Technical Specification

Overview

DITA Merge merges three or more well-formed Darwin Information Typing Architecture (DITA) file inputs and generates a single well-formed XML file describing the differences between the files. The file representing the differences is known as a delta file. This delta file can be post processed to create a merged DITA document. We use the term 'file' in this specification but the inputs and outputs may use other datatype representations including strings, in-memory trees or event streams.

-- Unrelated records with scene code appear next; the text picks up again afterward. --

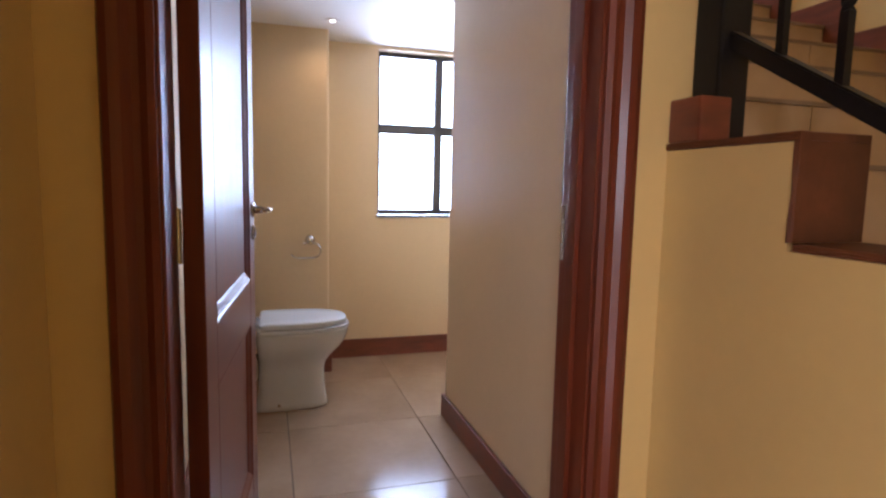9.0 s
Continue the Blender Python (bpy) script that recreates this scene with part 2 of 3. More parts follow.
def bar(p, q, width, height, bm=None, bevel=0.0):
    """A straight bar of rectangular section from p to q; height is measured upright."""
    p, q = Vector(p), Vector(q)
    d = (q - p).normalized()
    s = d.cross(Vector((0, 0, 1))).normalized()
    u = s.cross(d)
    poly = [(-width / 2, -height / 2), (width / 2, -height / 2), (width / 2, height / 2), (-width / 2, height / 2)]
    return prism(poly, (q - p).length, axes(p, s, u, d), bm, bevel)


# ---- the plan ----
WY0, WY1, WYT = 1.758, 1.99, 1.91          # wall with the bedroom door and the passage
AX, BX = -0.998, -2.352         # sides of the passage
HX = -3.49                      # hall face of the toilet's door wall
HX1 = -3.62                     # its toilet face
SY = 3.095                      # face of the stair's string wall
FY = 4.50                       # wall behind the stair
RX = -1.24                      # wall beside the lowest steps
IY = 3.13                       # inner wall of the toilet
IX = -5.06                      # its end
WX = -6.118                     # window wall
NY = 4.56                       # wall beside the basin
TSY = 2.03                      # wall behind the cistern
PX, PY = -5.86, 2.655           # pier
H0 = 2.93                       # ceilings of hall and rooms
BED_Y, BED_X = 4.865, 3.3
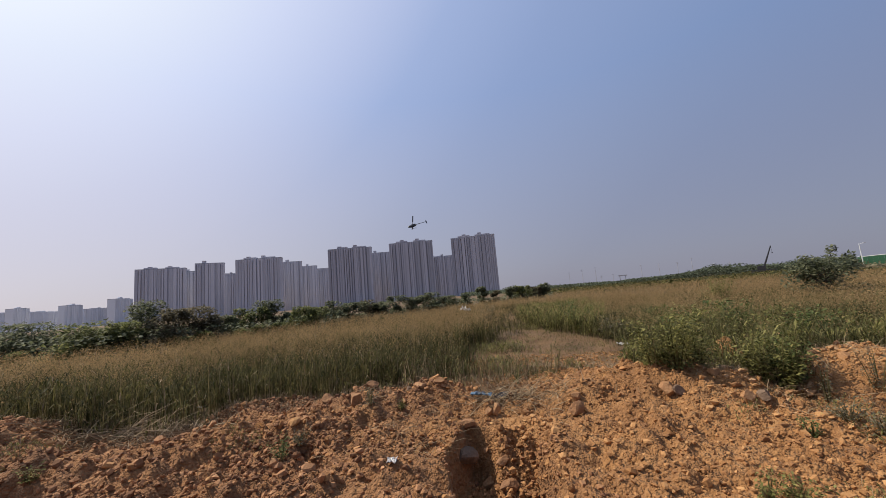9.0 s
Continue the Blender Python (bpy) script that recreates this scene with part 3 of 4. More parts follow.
def tree(name, az, d, w, top, leaf, n, m, label, category, group, seed, clear=0.12, lobes=9, bark=M_BARK, low=0.22, lobe=1.0, sprigs=()):
    """A shrub or tree: tapered trunk, limbs to every lobe, and a crown of single leaves. top: height of its crown's top."""
    x, y = polar(az, d)
    z = float(height(x, y))
    t = empty(name, x, y, z, label=label, category=category, group=group)
    pts, cs = crown_points(n, w, top * (1 - clear), top * clear, lobes, seed, low, lobe, sprigs)
    bm = bmesh.new()
    rr = 0.02 + 0.016 * top
    rod(bm, (0, 0, -0.05), (0, 0, top * 0.4), rr, rr * 0.6, 7)
    trunk = part("trunk", bm, bark, t)
    for c in cs:
        bm = bmesh.new()
        fork = Vector((0, 0, top * 0.12 + 0.25 * c[2]))
        mid = fork.lerp(Vector(c), 0.5) + Vector((0, 0, 0.04 * top))
        rod(bm, fork, mid, rr * 0.5, rr * 0.32, 5)
        rod(bm, mid, Vector(c), rr * 0.32, rr * 0.1, 5)
        part("limb", bm, M_BARK, trunk)
    v, f = leaves(pts, leaf, seed + 5)
    np_part("crown", mesh_np("crown", v, f, [m]), t)
    return t


# the belt of shrubs and young trees: bearing, distance, width, height, kind
BELT_L = {0: "dark green broad-leaved shrub in the tree belt", 1: "pale green leafy shrub in the tree belt", 2: "brownish half-dry shrub in the tree belt"}
BELT = [(79, 32, 4, 2.2, 0), (76, 33, 4, 2.2, 0), (73.3, 33, 3.6, 2.2, 0), (70.5, 34, 3.2, 2.3, 0), (67.5, 36, 4.5, 2.3, 2), (64.8, 36, 4.0, 2.35, 0), (62, 35, 4.4, 2.3, 0), (59.3, 33, 4.0, 2.1, 0), (56.7, 31, 3.6, 2.0, 1),
        (53.9, 28, 2.4, 1.85, 1), (52.4, 26, 2.2, 2.15, 1), (51.1, 27, 2.8, 2.9, 0), (48.4, 27.5, 2.4, 2.45, 2), (46, 26, 2.8, 2.0, 2), (44, 26, 1.8, 1.7, 2), (41.5, 27, 2.2, 1.55, 0), (39.6, 28, 2.0, 1.7, 1), (37.3, 28, 2.2, 2.05, 0), (35.4, 29, 2.0, 1.75, 0), (33.4, 29, 2.2, 1.65, 1),
        (31.2, 30, 2.2, 1.75, 1), (28.6, 31, 2.6, 2.0, 0), (26.3, 32, 2.2, 1.75, 0), (24, 33, 2.4, 1.7, 2), (21.8, 33, 2.2, 1.85, 0), (19.6, 34, 2.2, 1.7, 0), (17, 35, 2.4, 1.8, 0), (14.6, 36, 2.2, 1.75, 0), (12.2, 38, 2.6, 1.85, 0), (9.0, 40, 2.2, 2.1, 0), (6.3, 42, 1.7, 2.65, 0), (4.7, 44, 1.5, 2.0, 2),
        (2.3, 46, 2.6, 2.5, 0), (0.3, 48, 2.6, 2.4, 1), (-1.5, 49, 2.2, 2.1, 2), (-2.8, 49, 2.0, 2.6, 0)]
# low pale clumps along the belt's foot
BELT += [(46.5, 23.6, 1.1, 0.95, 1), (44.4, 23.8, 1.0, 0.9, 1), (42.8, 24.2, 0.9, 0.85, 2), (40.6, 24.8, 1.2, 1.0, 1), (38.4, 25.4, 1.0, 0.95, 1), (35.8, 26.5, 1.1, 0.95, 1), (61, 29.8, 1.3, 1.0, 1), (65, 31.5, 1.3, 1.0, 1)]
for k, (a, d, w, top, kind) in enumerate(BELT):
    near = float(belt_front(a)) + (0.5 if top < 1.2 else 1.3 + 1.6 * LATTICE[k, 5])
    top = (top + 0.25 * (10 < a < 47) * (top > 1.2)) * (0.85 + 0.36 * LATTICE[k, 3] if a > 10 else 1)
    if top > 1.2:
        w, top = w * near / d, 1.65 + (top - 1.65) * near / d
    tree("shrub", a, near, w, top, 0.12 + 0.0014 * near, 3600, (M_BELT, M_BELT_PALE, M_LEAF_DRY)[kind], BELT_L[kind], "shrub", "shrubs of the tree belt", 230 + k, 0.05, 15, low=0.08, lobe=0.8 if a < 12 else 0.9)
tree("young_tree", -33.4, 22, 2.4, 2.3, 0.15, 2900, M_BELT, "lone bushy young tree in the golden grass", "tree", "", 311, 0.04, 20, low=0.1, lobe=0.8, sprigs=((0.42, 0.1, 2.1), (0.47, 0.1, 2.28), (0.95, 0.0, 1.95), (-0.6, 0.1, 1.95)))


# ---- things on the clay ----
def on_ground(az, el):
    """The place on the ground at a bearing (degrees left of +y) and an angle below the eye's level."""
    r = np.arange(1.2, 60, 0.02)
    x, y = -math.sin(radians(az)) * r, math.cos(radians(az)) * r
    z = height(x, y)
    k = int(np.argmax(1.65 + r * math.tan(radians(el)) <= z)) or len(r) - 1
    return float(x[k]), float(y[k]), float(z[k])


T = (1 + 5**0.5) / 2
ICO_V = np.array([(-1, T, 0), (1, T, 0), (-1, -T, 0), (1, -T, 0), (0, -1, T), (0, 1, T), (0, -1, -T), (0, 1, -T), (T, 0, -1), (T, 0, 1), (-T, 0, -1), (-T, 0, 1)]) / 1.902
ICO_F = np.array([(0, 11, 5), (0, 5, 1), (0, 1, 7), (0, 7, 10), (0, 10, 11), (1, 5, 9), (5, 11, 4), (11, 10, 2), (10, 7, 6), (7, 1, 8),
                  (3, 9, 4), (3, 4, 2), (3, 2, 6), (3, 6, 8), (3, 8, 9), (4, 9, 5), (2, 4, 11), (6, 2, 10), (8, 6, 7), (9, 8, 1)])
OCT_V = np.array([(1, 0, 0), (-1, 0, 0), (0, 1, 0), (0, -1, 0), (0, 0, 1), (0, 0, -1.0)])
OCT_F = np.array([(0, 2, 4), (2, 1, 4), (1, 3, 4), (3, 0, 4), (2, 0, 5), (1, 2, 5), (3, 1, 5), (0, 3, 5)])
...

The DITA Merge software provides an application programming interface (API) allowing the software to be embedded in other Java-based software. DITA Merge also has a REST API which allows merge operations from wide range of programming languages and systems. The DITA Merge REST service can be used to invoke concurrent merge, three way concurrent merge and sequential merge either synchronously or asynchronously.

DITA Versions and Inputs

DITA Merge targets the language features of OASIS DITA 1.1 and DITA 1.2. XML catalog support is provided by the tool. For other versions or specialisations, some configuration of the catalog system will be necessary. DITA Merge only merges DITA Topic inputs, it does not merge DITA Maps.

Delta Files

A DeltaXML delta file has the same basic structure as the files that have been compared, with some additional attributes and elements. An XML namespace (the DeltaXML namespace) distinguishes these additional elements and attributes from those found in the input files. The delta file includes unchanged elements and attributes. The delta file provides a structured representation of the input files as a single file in which common data is shared.

XML Processing

Comments and processing instructions can be preserved so that they appear in the delta file. Internal parsed general entities can be expanded or preserved. CDATA sections can be expanded or preserved.

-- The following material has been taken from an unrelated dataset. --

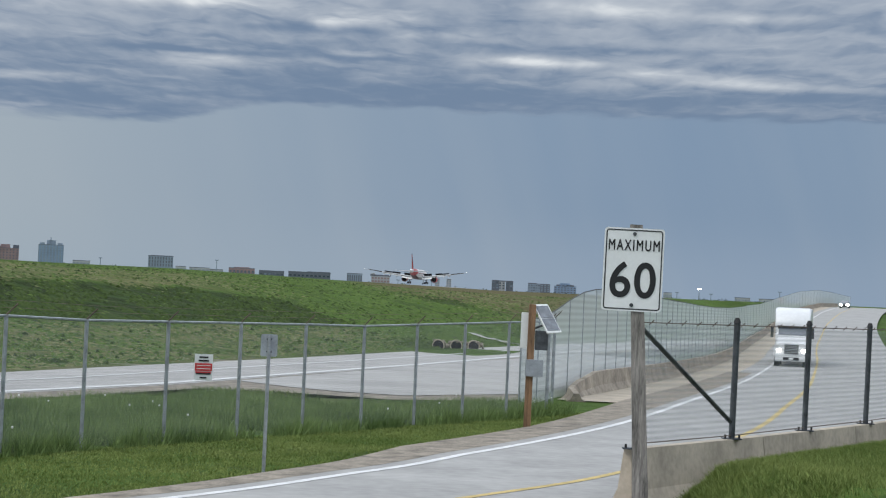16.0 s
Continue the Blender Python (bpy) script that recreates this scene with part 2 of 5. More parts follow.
def grass_material(name, meadow, lush, dry, brown, soil):
    """Turf of several growths, mixed by the plan's own growth maps, with mowing streaks and fine clumps."""
    m = bpy.data.materials.new(name)
    m.use_nodes = True
    nt = m.node_tree
    b = nt.nodes["Principled BSDF"]
    b.inputs["Roughness"].default_value, b.inputs["Specular IOR Level"].default_value = 0.9, 0.15
    co = nt.nodes.new("ShaderNodeTexCoord").outputs["Object"]

    def nz(scale, detail, st=(0.45, 0.9, 1), rot=-0.35):
        mp = nt.nodes.new("ShaderNodeMapping")
        mp.inputs["Scale"].default_value, mp.inputs["Rotation"].default_value = st, (0, 0, rot)
        n = nt.nodes.new("ShaderNodeTexNoise")
        n.inputs["Scale"].default_value, n.inputs["Detail"].default_value, n.inputs["Roughness"].default_value = scale, detail, 0.62
        nt.links.new(co, mp.inputs[0]), nt.links.new(mp.outputs[0], n.inputs["Vector"])
        return n.outputs[0]

    def ramp(f, a, c, lo=0.0, hi=1.0):
        r = nt.nodes.new("ShaderNodeMapRange")
        r.interpolation_type = "SMOOTHSTEP"
        for i, v in ((1, a), (2, c), (3, lo), (4, hi)):
            r.inputs[i].default_value = v
        nt.links.new(f, r.inputs[0])
        return r.outputs[0]

    def mix(f, a, c):
        x = nt.nodes.new("ShaderNodeMix")
        x.data_type = "RGBA"
        nt.links.new(f, x.inputs[0])
        for sock, v in ((x.inputs[6], a), (x.inputs[7], c)):
            if isinstance(v, tuple):
                sock.default_value = (*v, 1)
            else:
                nt.links.new(v, sock)
        return x.outputs[2]

    def growth(key, ragged):
        at = nt.nodes.new("ShaderNodeAttribute")
        at.attribute_name = key
        n = nt.nodes.new("ShaderNodeMath")
        n.operation, n.inputs[1].default_value = "MULTIPLY_ADD", 1.0
        w = nt.nodes.new("ShaderNodeMath")
        w.operation, w.inputs[1].default_value, w.inputs[2].default_value = "MULTIPLY_ADD", ragged, -0.5 * ragged
        nt.links.new(nz(0.5, 8), w.inputs[0])
        nt.links.new(at.outputs["Fac"], n.inputs[0]), nt.links.new(w.outputs[0], n.inputs[2])
        return ramp(n.outputs[0], 0.12, 0.88)

    col = mix(ramp(nz(0.16, 9), 0.38, 0.62), tuple(c * 0.72 for c in meadow), tuple(c * 1.18 for c in meadow))
    dry_c = mix(ramp(nz(0.42, 10), 0.40, 0.60), dry, tuple(0.55 * p + 0.25 * q for p, q in zip(meadow, dry)))
    col = mix(growth("dry_growth", 1.3), col, dry_c)
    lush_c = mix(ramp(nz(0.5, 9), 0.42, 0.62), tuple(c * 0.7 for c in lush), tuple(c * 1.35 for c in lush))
    col = mix(growth("lush_dim_growth", 0.8), col, lush_c)
    col = mix(growth("brown_growth", 1.0), col, brown)
    col = mix(ramp(nz(1.7, 7), 0.54, 0.68, 0.0, 0.55), col, tuple(c * 0.6 for c in lush))
    col = mix(ramp(nz(2.3, 8, (0.25, 1.1, 1)), 0.54, 0.68, 0.0, 0.5), col, dry)
    col = mix(growth("bare_soil", 1.0), col, soil)
    nt.links.new(col, b.inputs["Base Color"])
    k = nt.nodes.new("ShaderNodeBump")
    k.inputs["Strength"].default_value, k.inputs["Distance"].default_value = 0.9, 0.35
    nt.links.new(nz(1.6, 8), k.inputs["Height"]), nt.links.new(k.outputs[0], b.inputs["Normal"])
    return m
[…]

DeltaXML handles namespaces and will detect elements in the same namespace even if the namespace prefix values are different. An element or attribute in a namespace may have a different namespace prefix in the delta file from that used in the input file.

Merge Process

DITA Merge aligns the corresponding elements in the input files by taking account of the tree structure of the input XML. Corresponding elements will have the same element local name and namespace and will have corresponding parent elements. The root elements of the files must have the same local name and namespace. DITA Merge determines the alignment at each level in the tree structure between the files. The alignment algorithm determines the longest common subsequence of corresponding elements. The alignment algorithm gives precedence to elements that are exactly equal over those that have just the same element name and namespace. DITA Merge treats elements as ordered, i.e. a change in order is identified as a change.

The DITA inputs are loaded into DITA Merge in order. The order is recorded in an attribute on the root element of the merged delta file.

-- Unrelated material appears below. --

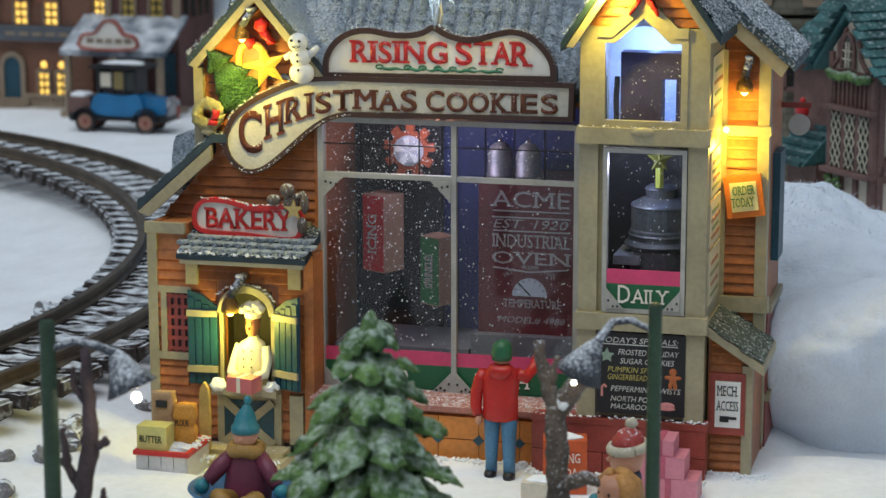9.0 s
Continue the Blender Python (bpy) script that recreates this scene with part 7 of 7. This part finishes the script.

For a delta with type 'merge-concurrent', one input file is considered to be the common ancestor from which the other input files have been derived. As each successive file is loaded into the delta, the file is first aligned with the common ancestor and this alignment will take precedence over alignment between this file and other files previously loaded into the delta.

DITA Merge ignores the order of attributes. Changes to attributes are represented using elements in the DeltaXML namespace.

System Requirements

DITA Merge requires Java Standard Edition JRE version 8.0 or later. We test on: Solaris (Intel 64 bit), and macOS (Intel 64 bit). For support any reported problem should be reproducible on at least one of these platforms.